Bringing memory safety to BSD with CHERI
Brooks Davis presented the CheriBSD upstreaming effort, with a strong emphasis on CHERI's security benefits. Two examples stood out. First, the team asked an LLM to inject 13 memory bugs into NGINX; CHERI caught all 13 plus two additional bugs the LLM introduced unintentionally. Second, while porting Chromium to CheriBSD, the two-person team uncovered numerous memory vulnerabilities that were later assigned CVEs — matching or exceeding the output of over 100 security researchers on the Chrome team, thanks to CHERI's memory-safety guarantees.
The upstreaming roadmap targets completion by FreeBSD 16, expected in December 2027. CheriBSD will be the first time-sharing operating system with full CHERI support, covering both Arm Morello and RISC-V CHERI (RV64Y). On the Linux side, a CHERI port is in progress, but organizational challenges — what I'd describe as significant process and priority shifts — appear to be slowing adoption.

What's Next?
BSDCan 2026 — I'll be presenting a talk on hybrid scheduling. Unfortunately, a midterm exam will keep me from the hackathon.
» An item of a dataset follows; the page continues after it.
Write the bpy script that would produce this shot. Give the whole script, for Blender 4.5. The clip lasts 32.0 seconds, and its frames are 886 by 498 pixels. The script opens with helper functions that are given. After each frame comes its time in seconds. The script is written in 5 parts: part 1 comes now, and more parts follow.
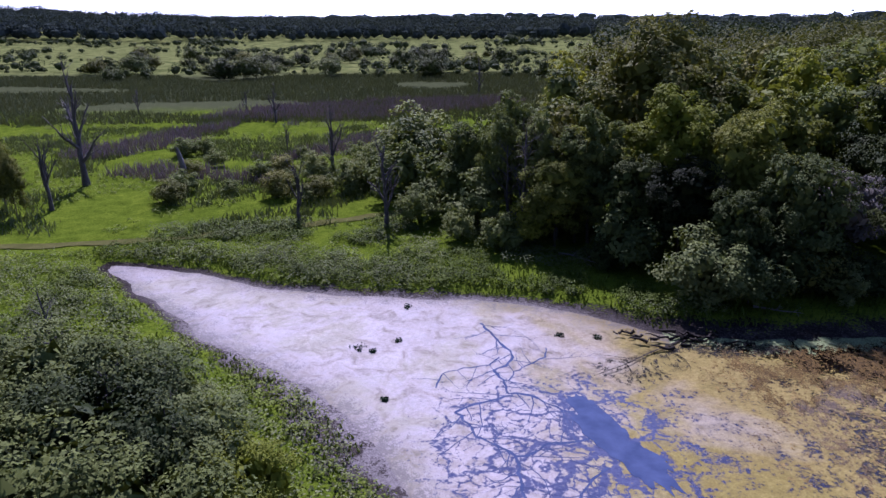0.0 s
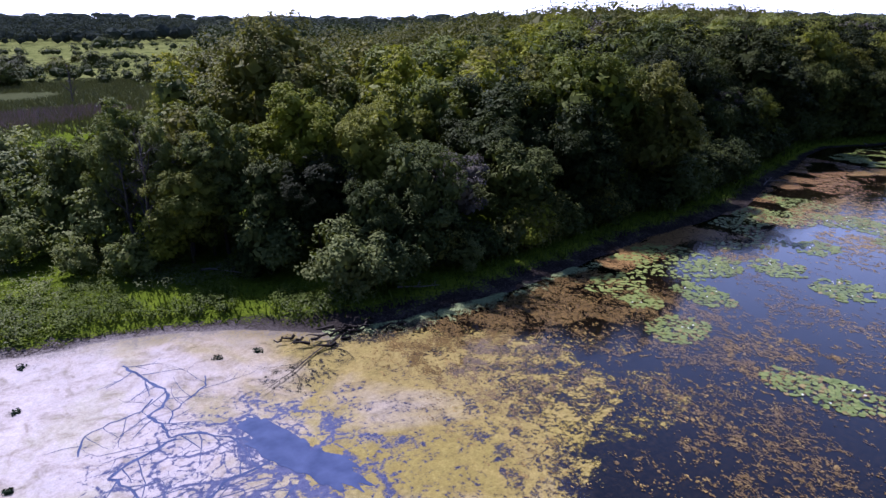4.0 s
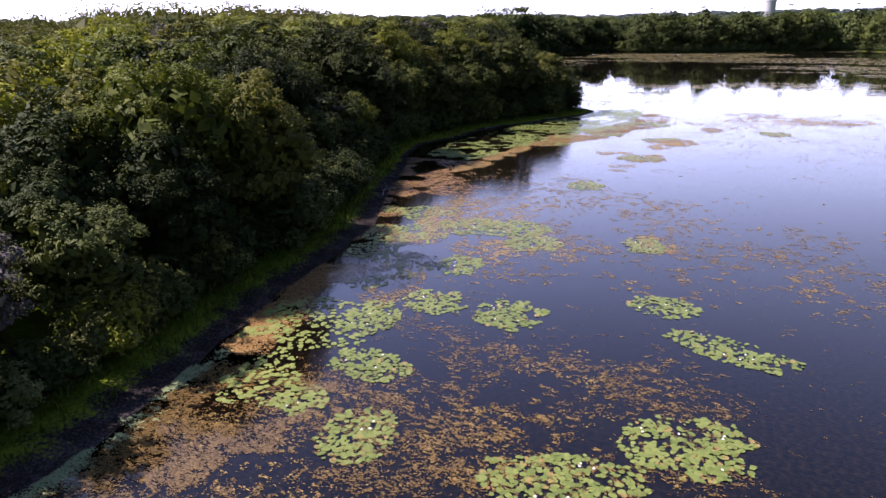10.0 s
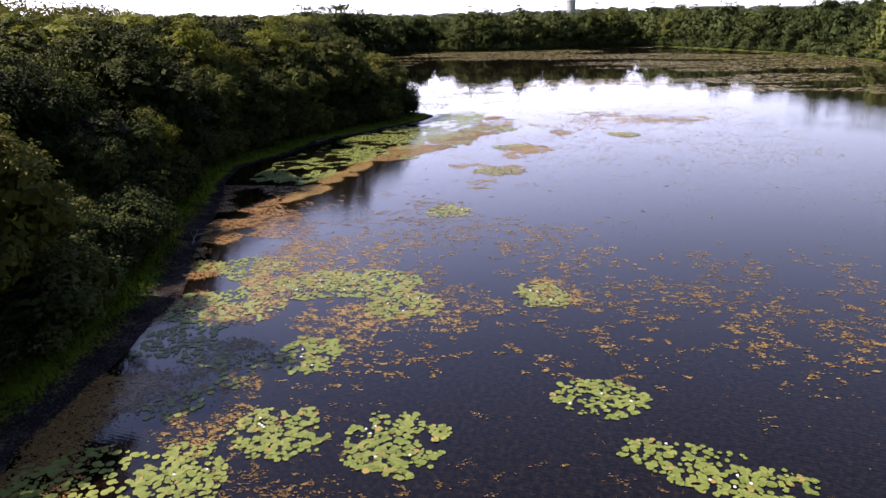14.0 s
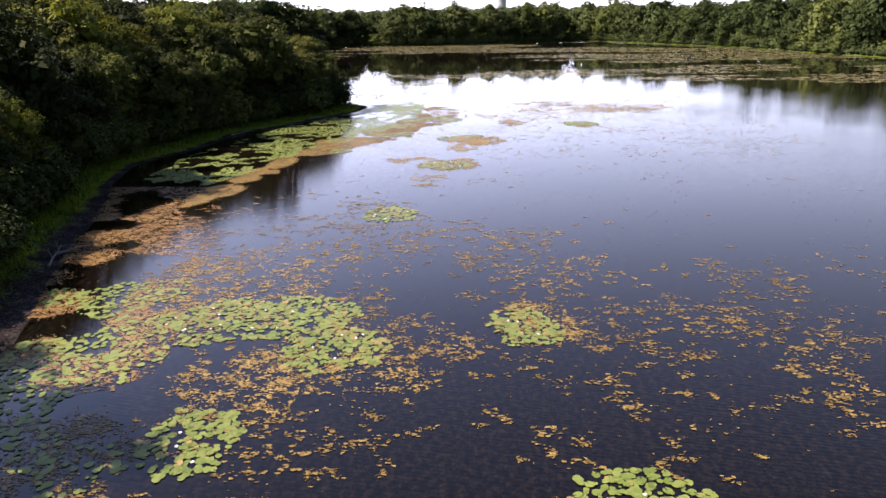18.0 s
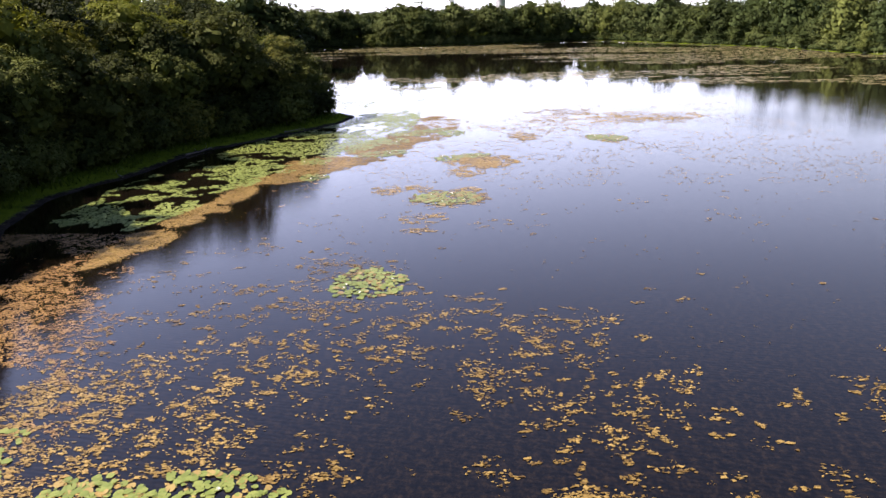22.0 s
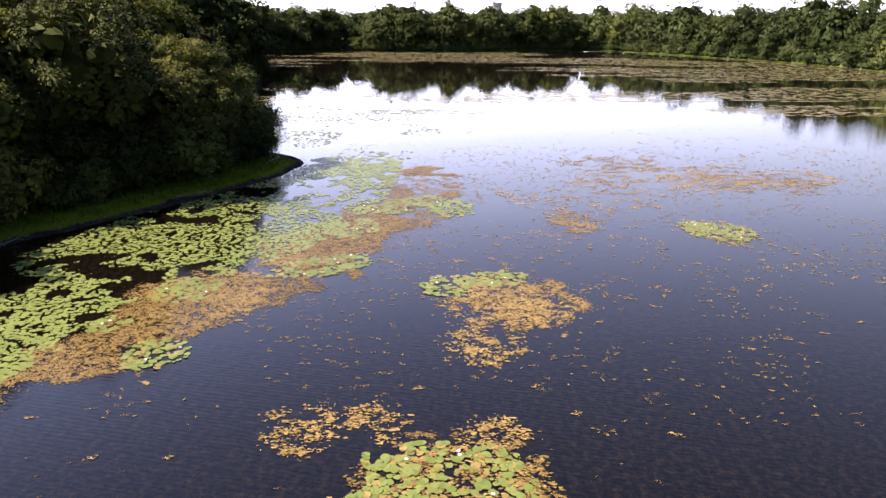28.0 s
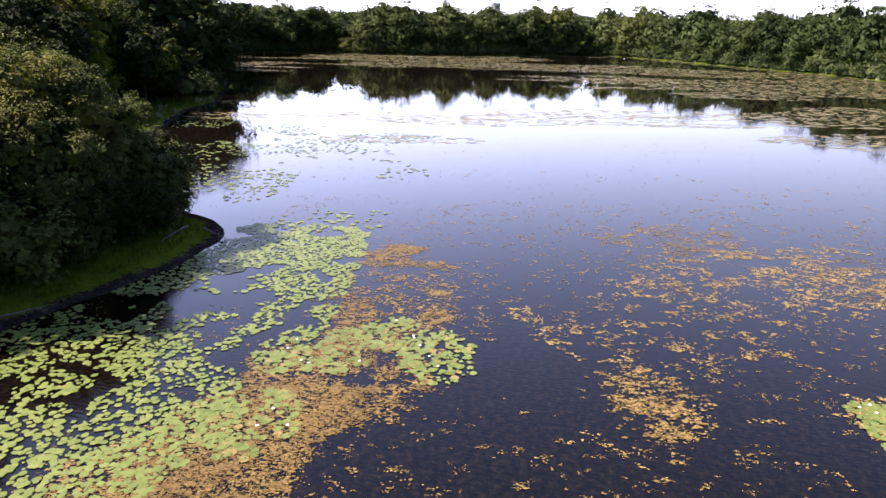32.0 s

EuroBSDCon 2026 — I'm eager to attend, pending travel approval from my second co-op employer.
AsiaBSDCon 2027 — During the closing session, Li-wen Hsu announced that next year's conference will be held in Singapore. As George put it, making it happen requires "volunteers, volunteers, volunteers — and sponsors, sponsors, sponsors." If you're based in Singapore and can spare four days, please consider volunteering. If your company is in a position to help financially, sponsorship goes a long way.
Acknowledgments
As George Neville-Neil noted in the closing session, enormous thanks are owed to Li-wen Hsu (lwhsu@) for making AsiaBSDCon possible. Everyone who worked alongside him knows the effort he poured into the event, day and night. Thank you, Li-wen.
I also want to thank the FreeBSD Foundation for approving and sponsoring my trip to Taiwan.